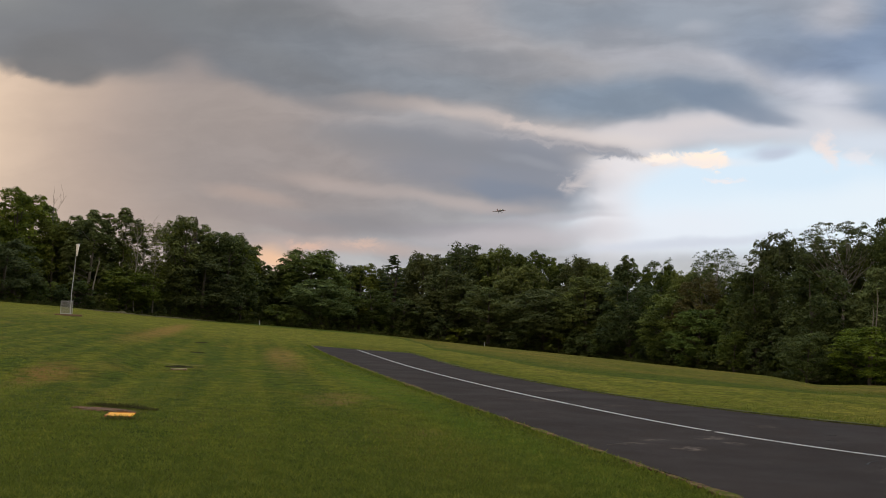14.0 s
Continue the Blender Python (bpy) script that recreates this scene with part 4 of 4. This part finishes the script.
def windsock(x, y, turn):
    root = thing("windsock", on_land(x, y, 0, turn), "limp pale windsock on a tall white pole", "windsock")
    bm = bmesh.new()
    tube(bm, [(0, 0, -0.3), (0, 0, 2.0), (0.10, 0, 4.2), (0.18, 0, 6.15)], [0.042, 0.036, 0.030, 0.024], 10)
    part("pole", bm, M_POLE, root)
    top = 6.15
    bm = bmesh.new()
    bmesh.ops.create_cone(bm, cap_ends=True, segments=12, radius1=0.045, radius2=0.045, depth=0.06, matrix=pose(0.18, 0, top))
    tube(bm, [(0.18, 0, top), (0.24, 0.02, top + 0.03), (0.30, 0.03, top + 0.02)], [0.016, 0.014, 0.012], 6)
    part("swivel", bm, M_STEEL, root, "small steel swivel arm")
    bm = bmesh.new()
    bmesh.ops.create_cone(bm, cap_ends=False, segments=14, radius1=0.15, radius2=0.15, depth=0.025, matrix=pose(0.22, 0.02, top + 0.05))
    part("hoop", bm, M_STEEL, root, "wire hoop at the sock's mouth")
    bm = bmesh.new()
    pts, rad = [], []
    for i in range(9):
        k = i / 8
        pts.append((0.22 + 0.012 * math.sin(k * 5) - 0.02 * k, 0.02 + 0.015 * math.cos(k * 7), top + 0.06 - 1.05 * k))
        rad.append((0.155 - 0.095 * k) * (1 + 0.07 * math.sin(k * 17)))
    tube(bm, pts, rad, 12)
    part("sock", bm, M_SOCK, root, "pale cloth sock hanging limp")
    return root


def net_frame(x, y, turn):
    root = thing("frame_stand", on_land(x, y, 0, turn), "white tube frame with grey netting beside the windsock", "frame")
    w, h, deep = 0.95, 1.15, 0.5
    for sx in (-1, 1):
        part("post", tube(bmesh.new(), [(sx * w / 2, 0, -0.05), (sx * w / 2, 0, h)], [0.020, 0.020], 8), M_POLE, root)
        part("brace", tube(bmesh.new(), [(sx * w / 2, 0, h), (sx * w / 2, deep, 0.0)], [0.016, 0.016], 8), M_POLE, root)
    for z in (h, 0.05):
        part("rail", tube(bmesh.new(), [(-w / 2, 0, z), (w / 2, 0, z)], [0.020, 0.020], 8), M_POLE, root)
    bm = bmesh.new()
    for i in range(17):
        xx = -w / 2 + w * i / 16
        tube(bm, [(xx, 0.012, 0.06), (xx, 0.02, h * 0.5), (xx, 0.012, h)], [0.010, 0.010, 0.010], 4)
    for i in range(18):
        z = 0.08 + (h - 0.1) * i / 17
        tube(bm, [(-w / 2, 0.020, z), (0, 0.028, z - 0.015), (w / 2, 0.020, z)], [0.010, 0.010, 0.010], 4)
    part("net", bm, M_NET, root)
    return root


def timber(x, y, turn, length):
    root = thing("timber_sill", on_land(x, y, 0, turn), "low brown timber sill on the grass", "timber")
    for i in range(2):
        part("beam", box(bmesh.new(), 0, i * 0.2 - 0.1, 0.05, length - 0.1 * i, 0.18, 0.15, 0.02), M_WOOD, root)
    return root


def marker_post(x, y, h):
    root = thing("marker_post", on_land(x, y), "short pale marker post at the lawn's far edge", "post", "marker posts")
    part("post", tube(bmesh.new(), [(0, 0, -0.1), (0, 0, h * 0.9), (0.01, 0, h)], [0.06, 0.055, 0.03], 8), M_WHITE, root)
    part("collar", tube(bmesh.new(), [(0, 0, h * 0.62), (0, 0, h * 0.74)], [0.066, 0.066], 8), M_WOOD, root)
    return root


def sand_heap(x, y, r, h):
    bm = bmesh.new()
    bmesh.ops.create_icosphere(bm, subdivisions=3, radius=1.0)
    for vert in bm.verts:
        q = vert.co.copy()
        k = 1 + 0.25 * noise.noise(q * 1.7) + 0.1 * noise.noise(q * 4.5)
        vert.co = Vector((q.x * r * k, q.y * r * 0.8 * k, max(q.z, -0.2) * h * k))
    ob = part("sand_heap", bm, M_SAND)
    ob.matrix_basis = on_land(x, y, -0.05)
    return tagged(ob, "small heap of pale sand by the wood", "heap")


def berm(points):
    """A low bank of dry earth along the wood's foot."""
    line = spline(points, 40)
    bm = bmesh.new()
    pts = [(x, y, float(land(x, y)) - 0.05) for x, y in line]
    rad = [0.05 + 0.12 * abs(math.sin(i * 0.7)) * math.sin(math.pi * (i + 0.5) / 40) + 0.04 for i in range(40)]
    tube(bm, pts, rad, 8)
    return tagged(part("earth_bank", bm, M_SAND), "low pale bank of dry earth along the wood", "bank")


def snag(x, y, h, r, name="snag", lean=0.0, limb=True, mat=None, label="tall broken dead trunk stripped of bark"):
    root = thing(name, on_land(x, y), label, "dead tree")
    bm = bmesh.new()
    tube(bm, [(0, 0, -0.3), (0.05 + lean * 0.3, 0, h * 0.3), (-0.08 + lean * 0.65, 0.05, h * 0.65), (lean, 0, h)], [r * 1.25, r, r * 0.9, r * 0.7], 10)
    bmesh.ops.create_cone(bm, cap_ends=True, segments=7, radius1=r * 0.7, radius2=0.02, depth=0.9, matrix=pose(lean - 0.05, 0, h + 0.4, 0, -8))
    part("trunk", bm, mat or M_SNAG, root)
    if limb:
        bm = bmesh.new()
        tube(bm, [(lean, 0, h - 0.6), (lean - 0.8, 0, h + 1.0), (lean - 2.2, 0.1, h + 2.6)], [r * 0.4, r * 0.3, 0.03], 7)
        part("branch", bm, M_PALE, root)
    return root


def model_plane(x, y, z, turn, bank):
    """A small flying model: tapered fuselage, swept wings, fin, tail, wheels."""
    root = thing("model_airplane", pose(x, y, z, 0, bank, turn) @ Matrix.Scale(0.86, 4), "small dark red and charcoal model airplane in flight", "model airplane")
    bm = bmesh.new()
    tube(bm, [(0, -0.62, 0), (0, -0.5, 0.01), (0, -0.2, 0.02), (0, 0.2, 0.01), (0, 0.55, 0.03)], [0.015, 0.06, 0.085, 0.075, 0.03], 12)
    part("fuselage", bm, M_PLANE_DARK, root)
    for s in (-1, 1):
        bm = bmesh.new()
        tops = [(s * 0.05, -0.16, 0.012), (s * 0.05, 0.2, 0.006), (s * 0.55, 0.27, 0.03), (s * 0.55, 0.12, 0.034)]
        up = [bm.verts.new(q) for q in tops]
        dn = [bm.verts.new((q[0], q[1], q[2] - 0.028)) for q in tops]
        bm.faces.new(up)
        bm.faces.new(dn[::-1])
        for i in range(4):
            bm.faces.new((up[i], dn[i], dn[(i + 1) % 4], up[(i + 1) % 4]))
        bmesh.ops.recalc_face_normals(bm, faces=bm.faces)
        part("wing", bm, M_PLANE, root, "dark red swept wing")
        part("tailplane", box(bmesh.new(), s * 0.14, 0.52, 0.03, 0.24, 0.13, 0.014, 0.004), M_PLANE, root)
        bm = bmesh.new()
        tube(bm, [(s * 0.14, 0.03, 0.0), (s * 0.15, 0.03, -0.13)], [0.008, 0.008], 6)
        gear = part("landing_gear", bm, M_STEEL, root)
        part("wheel", tube(bmesh.new(), [(s * 0.135, 0.03, -0.14), (s * 0.165, 0.03, -0.14)], [0.035, 0.035], 12), M_PLANE_DARK, gear)
    part("fin", box(bmesh.new(), 0, 0.5, 0.13, 0.014, 0.15, 0.2, 0.004, pose(0, 0, 0, -18)), M_PLANE, root)
    bm = bmesh.new()
    bmesh.ops.create_uvsphere(bm, u_segments=12, v_segments=8, radius=1, matrix=Matrix.Translation((0, -0.2, 0.085)) @ Matrix.Diagonal((0.045, 0.15, 0.045, 1)))
    part("canopy", bm, M_STEEL, root, "grey canopy")
    return root


earth_rim(-9.05, 15.02, 0.52, 0.14, -6, 0.010, "dark bare earth dug out round the orange plate")
marker_plate(-8.07, 13.96, 15)
lawn_board(-13.67, 27.01, 26, 0.5, 0.3, M_TAN, "weathered tan boards laid flush in the lawn")
slot(-14.35, 28.35, 26, 0.85, 0.24, "gouge beside the tan boards, its shaded hollow painted dark")
slot(-18.61, 38.07, 26, 1.1, 0.5, "gouge in the mown lawn, its shaded hollow painted dark")
slot(-23.71, 49.42, 26, 1.0, 0.45, "gouge in the mown lawn, its shaded hollow painted dark")
windsock(-46.65, 71.46, 30)
net_frame(-47.20, 71.72, 33)
timber(-44.13, 67.38, 35, 2.1)
marker_post(-61.2, 150.0, 0.7)
marker_post(-22.7, 159.3, 0.7)
sand_heap(-75.1, 128.4, 0.8, 0.4)
berm([(-79.5, 122.5), (-76.7, 127.5), (-73.5, 132.5), (-70.2, 137.7), (-66.3, 143.4)])
snag(41.1, 101.4, 11.6, 0.155)
snag(-79.6, 126.4, 7.2, 0.105, "leaning_trunk", 1.4, False, M_PALE, "pale dead trunk leaning at the wood's edge")
snag(26.6, 101.6, 9.1, 0.07, "dead_sapling", 0.3, False, M_PALE, "thin grey dead stem among the leaves")
snag(26.2, 101.7, 7.5, 0.07, "dead_sapling", 0.3, False, M_PALE, "thin grey dead stem among the leaves")
snag(-74.7, 150.5, EYE + 168 * math.tan(radians(5.75)) - float(land(-74.7, 150.5)), 0.5, "ivy_snag", 0.2, False, M_BARK, "broken dark treetop stub above the crowns")
model_plane(-8.00, 61.48, 9.72, 34, -9)



# ---- grass ----
def inside(x, y):
    """True on the asphalt."""
    ok = np.zeros(len(x), bool)
    poly = np.concatenate([LEFT[::3], RIGHT[::-3]])
    j = len(poly) - 1
    for i in range(len(poly)):
        (xi, yi), (xj, yj) = poly[i], poly[j]
        hit = ((yi > y) != (yj > y)) & (x < (xj - xi) * (y - yi) / (yj - yi + 1e-9) + xi)
        ok ^= hit
        j = i
    return ok


def blades(name, count, r_min, r_max, az_min, az_max, h_min, h_max, width, mat, label, uncut_only=False, power=1.0):
    az = rng.uniform(az_min, az_max, count)
    r = r_min / (1 - rng.uniform(0, 1, count) * (1 - r_min / max(r_max, 1))) if r_max else az * 0
    if uncut_only == "edge":
        r = edge_far(az) * (0.985 + 0.02 * rng.uniform(0, 1, count))
    elif uncut_only:
        r = mow_far(az) * 1.03 + (edge_far(az) * 0.99 - mow_far(az)) * rng.uniform(0, 1, count) ** power
    x, y = r * np.sin(np.radians(az)), r * np.cos(np.radians(az))
    keep = ~inside(x, y) & (np.hypot((x + 8.98) / 0.75, (y - 15.15) / 0.32) > 1) & (np.hypot(x + 8.07, y - 14.0) > 0.27)
    x, y, r = x[keep], y[keep], r[keep]
    k = len(x)
    z = land(x, y) - 0.03
    a = rng.uniform(0, 2 * math.pi, k)
    h = rng.uniform(h_min, h_max, k)
    w = width * rng.uniform(0.6, 1.3, k)
    lx, ly = rng.normal(0, 0.75, k) * h, rng.normal(0, 0.75, k) * h
    v = np.stack([np.stack([x - w * np.cos(a), y - w * np.sin(a), z], 1), np.stack([x + w * np.cos(a), y + w * np.sin(a), z], 1), np.stack([x + lx, y + ly, z + h], 1)], 1).reshape(-1, 3)
    me = bpy.data.meshes.new(name)
    me.vertices.add(3 * k)
    me.vertices.foreach_set("co", v.astype(np.float32).ravel())
    me.loops.add(3 * k)
    me.loops.foreach_set("vertex_index", np.arange(3 * k, dtype=np.int32))
    me.polygons.add(k)
    me.polygons.foreach_set("loop_start", np.arange(0, 3 * k, 3, dtype=np.int32))
    me.update(calc_edges=True)
    me.materials.append(mat)
    return tagged(new(name, me), label, "grass", kind="stuff")


blades("lawn_grass", 230000, 7.0, 42, -44, 30, 0.022, 0.046, 0.012, M_BLADE, "short mown green grass of the lawn", power=1.2)
blades("near_grass", 120000, 6.5, 24, -46, 24, 0.035, 0.075, 0.011, M_BLADE, "longer tufted grass blades in the lawn")
blades("meadow_grass", 2600, 0, 0, -8, 33, 0.025, 0.05, 0.02, M_WEED, "uncut brownish green meadow grass", True, 1.5)
blades("edge_weeds", 30000, 0, 0, -48, 34, 0.2, 0.75, 0.05, M_EDGE, "tall weeds along the foot of the wood", "edge")


def edge_tufts(line, count, side, label):
    """Ragged grass that hangs over the asphalt's edge."""
    d = np.gradient(line, axis=0)
    d /= np.linalg.norm(d, axis=1)[:, None]
    i = rng.integers(0, len(line), count)
    o = side * (0.02 + np.abs(rng.normal(0, 0.07, count)))
    p = line[i] + np.stack([-d[i, 1], d[i, 0]], 1) * o[:, None] + rng.normal(0, 0.05, (count, 2))
    h = rng.uniform(0.03, 0.085, count)
    a = rng.uniform(0, 2 * math.pi, count)
    w = 0.012 * rng.uniform(0.6, 1.4, count)
    z = land(p[:, 0], p[:, 1])
    lean = rng.normal(0, 0.6, (count, 2)) * h[:, None]
    v = np.stack([np.stack([p[:, 0] - w * np.cos(a), p[:, 1] - w * np.sin(a), z], 1), np.stack([p[:, 0] + w * np.cos(a), p[:, 1] + w * np.sin(a), z], 1), np.stack([p[:, 0] + lean[:, 0], p[:, 1] + lean[:, 1], z + h], 1)], 1).reshape(-1, 3)
    me = bpy.data.meshes.new("edge_grass")
    me.from_pydata(v.tolist(), [], np.arange(3 * count).reshape(-1, 3).tolist())
    me.materials.append(M_BLADE)
    return tagged(new("edge_grass", me), label, "grass", kind="stuff")


edge_tufts(left_line(400) + np.array([-0.09, -0.05]), 6000, -1, "ragged grass at the asphalt's edge")
edge_tufts(right_line(400), 9000, 1, "ragged grass at the asphalt's edge")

________________

THE PROBLEM >> From the data above, copy each line where the string "that" appears.

RESPONSE TO THIS TASK >>
Continue the Blender Python (bpy) script that recreates this scene with part 4 of 4. This part finishes the script.
    """Ragged grass that hangs over the asphalt's edge."""